Pouvez-vous nous parler de votre collaboration avec Maison Leleu  ?

Encore une fois, une belle rencontre un peu par hasard. L’année dernière à l’Hôtel Bel ami avec l’équipe du Paris Déco Off au déjeuner de délibération entre juges, je vois sur les murs trois tapis qui m’interpellent. Je m’approche et je me dis que ce doit être des tapis Leleu. J’ai pu les reconnaître grâce à mon poste de responsable des antiques chez Veere Grenney car j’ai été amené à voir des tapis et des meubles Leleu d’origine. Ces tapis m’intriguaient alors on m’a présenté Alexia Leleu. Je savais que les tapis Leleu d’origine sont des années 40, 50 60 mais que la Maison a arrêté la production en 1973. Alexia Leleu, cinquante ans plus tard, a ressuscité l’affaire familiale qui était endormie. Comme une résurrection dans un sens. Lors de notre première rencontre, elle m’a dit qu’elle faisait de nouvelles reproductions des tapis de sa grand-mère, Paule Leleu. C’est un grand plaisir pour moi de la représenter à Londres. On a fait un projet qui devrait aboutir au début du printemps. Il y a aussi d’autres collaborations qui vont se mettre en place. Aujourd’hui, Maison Leleu redonne naissance à un héritage incroyable de savoir-faire et d’expertise. Pour l’instant, Alexia Leleu en est à sa deuxième collection de tapis, elle va ressortir des papiers peints, des tissus et puis après les luminaires, et enfin les meubles Leleu. Tout cela m’exalte.

Chaque pièce a-t-elle une histoire ?

Tout à fait, moi j’aime beaucoup tout ce qui est du XXe siècle ; c’est ce qui me passionne le plus. Tout a une histoire car derrière un objet il y a une création, un artiste, un atelier, une provenance, des acheteurs, des ventes aux enchères, une affaire familiale ou commerciale. C’est aussi intéressant de voir les objets disparaître pour refaire surface quelques années plus tard. C’est un peu comme Leleu qui a disparu pour renaître de ses cendres en quelque sorte. Tout cela donne de la vie à l’objet. Ce n’est pas juste un tapis ou un meuble qui est là, une pièce statique. Ceux qui achètent ces antiques vivent avec eux, il faut les intégrer dans une maison qui ne doit pas se transformer en musée. Même s’il y a des tâches, des imperfections cela donne de la vie à la pièce, comme la patine, une belle usure, cela ne reste pas enfermé dans un musée ou dans une vitrine. Intégrer une telle pièce c’est toujours passionnant car il y a une forme, une période, un style, bien sûr des couleurs, de la texture. Cela donne une vivacité et une dynamique à l’objet.

Blog ou instagram?

Les deux ! Cependant, je dois avouer que les blogs sont de moins en moins en vogue. Il y a cinq ans, on ne parlait que des blogs, cela faisait partie de la vie. Je sais que les gens lisaient mon blog car j’y mettais une vraie étude et une recherche. Les choses viennent et puis s’estompent. Les gens veulent de moins en moins lire, parfois simplement car ils n’ont pas le temps, je pense. Tout ce qui est basé sur l’image, instagram par exemple, a pris la relève. Je sais que tout le monde maintenant est passé à Instagram, je ne sais pas pourquoi mais c’est un fait. Peut-être que lire un blog sur smartphone n’est pas toujours évident alors que l’on peut ouvrir Instagram partout et que les images nous attirent avec leurs quelques mots de descriptions. Je dois dire que j’adore Instagram et que je suis une victime de son succès.
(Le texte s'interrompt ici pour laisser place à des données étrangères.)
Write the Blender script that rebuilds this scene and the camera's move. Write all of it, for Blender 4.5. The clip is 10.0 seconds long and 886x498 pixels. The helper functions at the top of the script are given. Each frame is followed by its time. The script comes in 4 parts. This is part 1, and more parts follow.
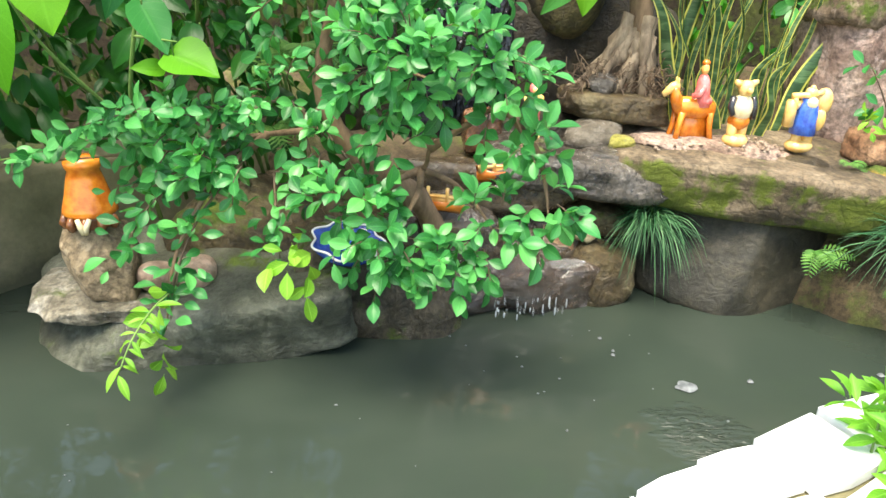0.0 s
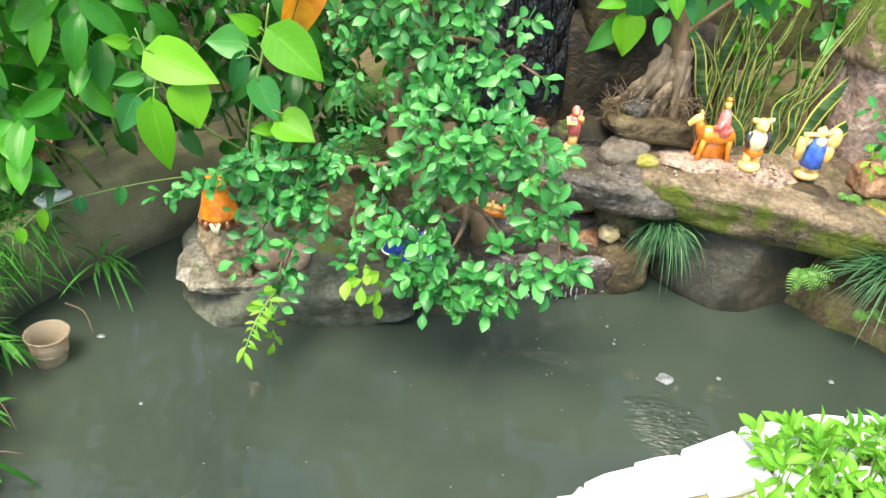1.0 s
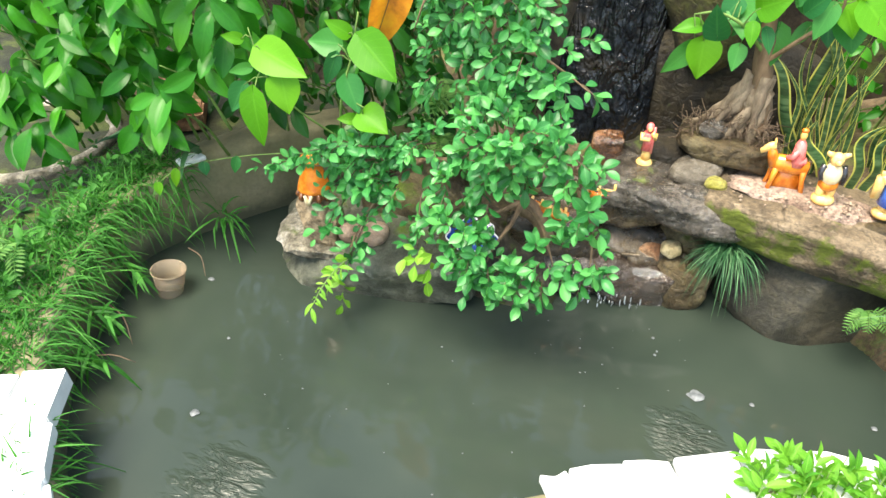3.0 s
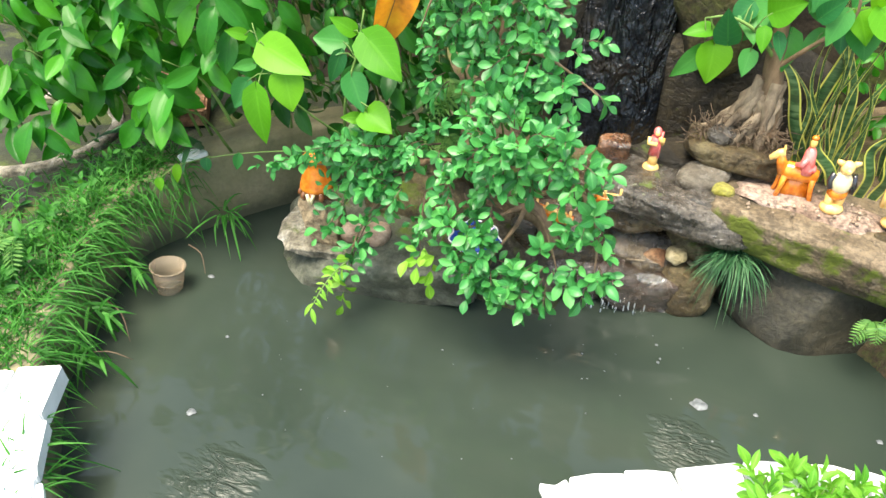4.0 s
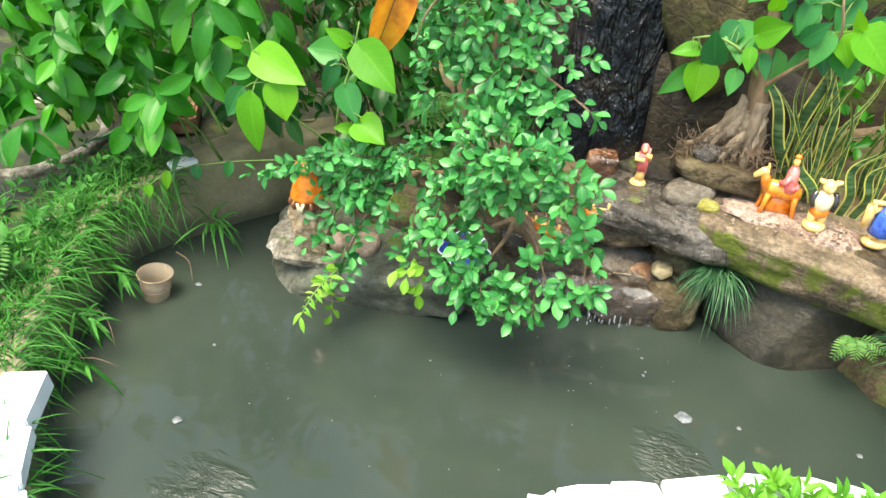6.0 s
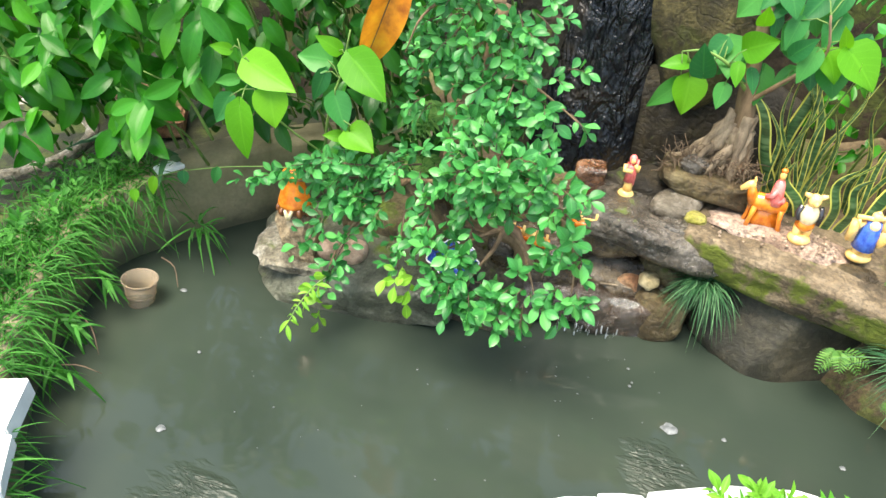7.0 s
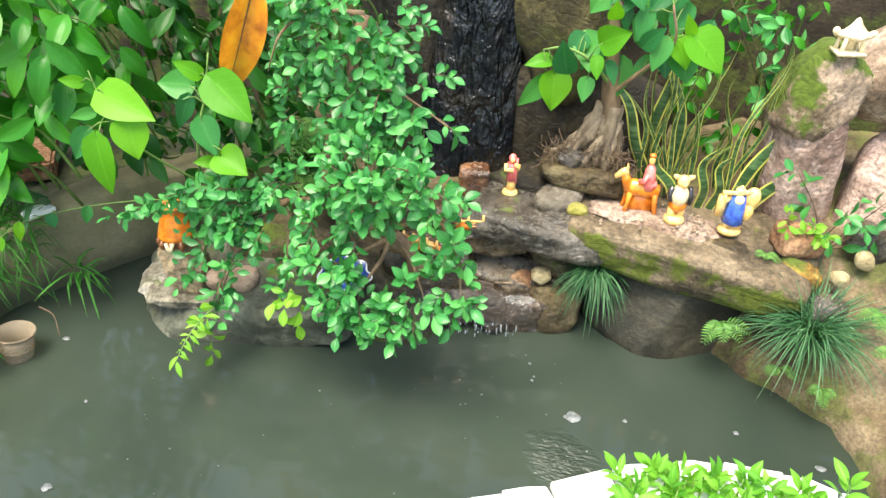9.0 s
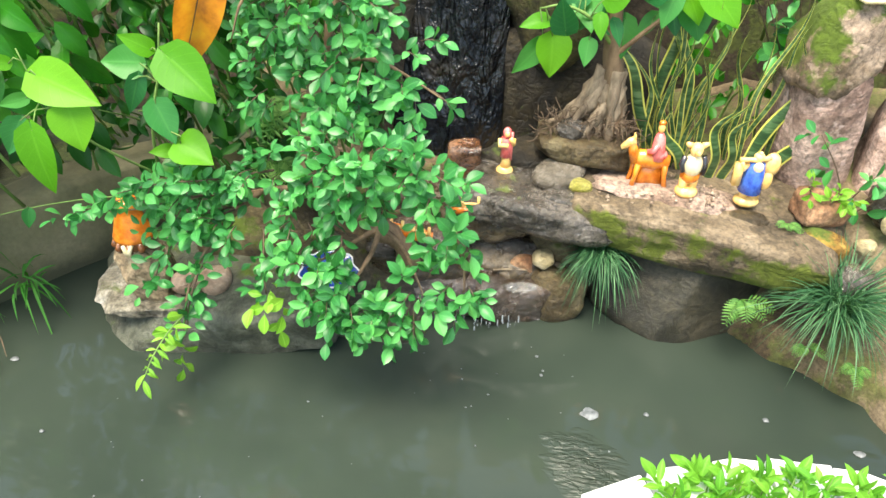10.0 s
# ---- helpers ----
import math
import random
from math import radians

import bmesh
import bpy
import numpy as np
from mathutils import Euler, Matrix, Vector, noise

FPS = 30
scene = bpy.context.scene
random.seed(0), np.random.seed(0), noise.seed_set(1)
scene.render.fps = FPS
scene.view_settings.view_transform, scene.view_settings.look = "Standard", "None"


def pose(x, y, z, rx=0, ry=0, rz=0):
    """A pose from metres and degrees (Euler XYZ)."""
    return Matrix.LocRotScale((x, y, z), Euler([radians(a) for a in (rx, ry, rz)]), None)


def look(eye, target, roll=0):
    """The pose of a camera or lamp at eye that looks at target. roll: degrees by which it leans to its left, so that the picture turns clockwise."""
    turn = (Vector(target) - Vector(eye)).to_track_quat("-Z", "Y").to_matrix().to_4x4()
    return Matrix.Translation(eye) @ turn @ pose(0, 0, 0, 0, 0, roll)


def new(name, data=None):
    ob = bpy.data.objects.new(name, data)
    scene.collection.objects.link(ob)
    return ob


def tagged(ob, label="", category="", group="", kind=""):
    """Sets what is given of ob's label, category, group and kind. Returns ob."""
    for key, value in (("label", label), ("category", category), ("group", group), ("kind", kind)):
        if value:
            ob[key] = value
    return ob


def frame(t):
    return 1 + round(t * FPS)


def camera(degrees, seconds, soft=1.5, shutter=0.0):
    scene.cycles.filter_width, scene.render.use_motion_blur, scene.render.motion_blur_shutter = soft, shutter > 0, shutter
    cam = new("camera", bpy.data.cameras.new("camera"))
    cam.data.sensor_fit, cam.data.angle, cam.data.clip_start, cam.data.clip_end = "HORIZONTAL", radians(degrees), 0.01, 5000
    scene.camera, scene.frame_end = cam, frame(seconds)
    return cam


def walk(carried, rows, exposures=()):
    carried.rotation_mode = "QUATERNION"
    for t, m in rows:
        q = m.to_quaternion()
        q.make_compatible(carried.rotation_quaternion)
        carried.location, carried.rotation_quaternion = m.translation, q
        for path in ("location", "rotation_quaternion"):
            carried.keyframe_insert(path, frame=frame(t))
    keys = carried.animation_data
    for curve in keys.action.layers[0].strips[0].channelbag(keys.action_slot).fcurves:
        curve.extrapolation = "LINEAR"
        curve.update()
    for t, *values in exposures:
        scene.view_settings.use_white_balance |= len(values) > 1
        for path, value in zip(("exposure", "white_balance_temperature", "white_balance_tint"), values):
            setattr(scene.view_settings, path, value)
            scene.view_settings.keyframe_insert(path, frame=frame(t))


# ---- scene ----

Quels sont vos projets pour le futur?

Pendant trois ans j’ai été consultant sur un projet de boutique hôtel qui se trouve sur l’île de Islay sur la côte Ouest de l’Écosse. C’est un hôtel de destination que l’on a refait. J’étais en charge de la décoration. Il a ouvert en septembre et s’appelle The Machrie. Ce fut un projet très intéressant car c’était mon premier projet pour du commercial et non du résidentiel. Je pense avoir beaucoup appris et c’était une très belle expérience. Pour le futur proche, j’espère me rendre au Salone de Milan et j’ai aussi un projet résidentiel en tant que consultant.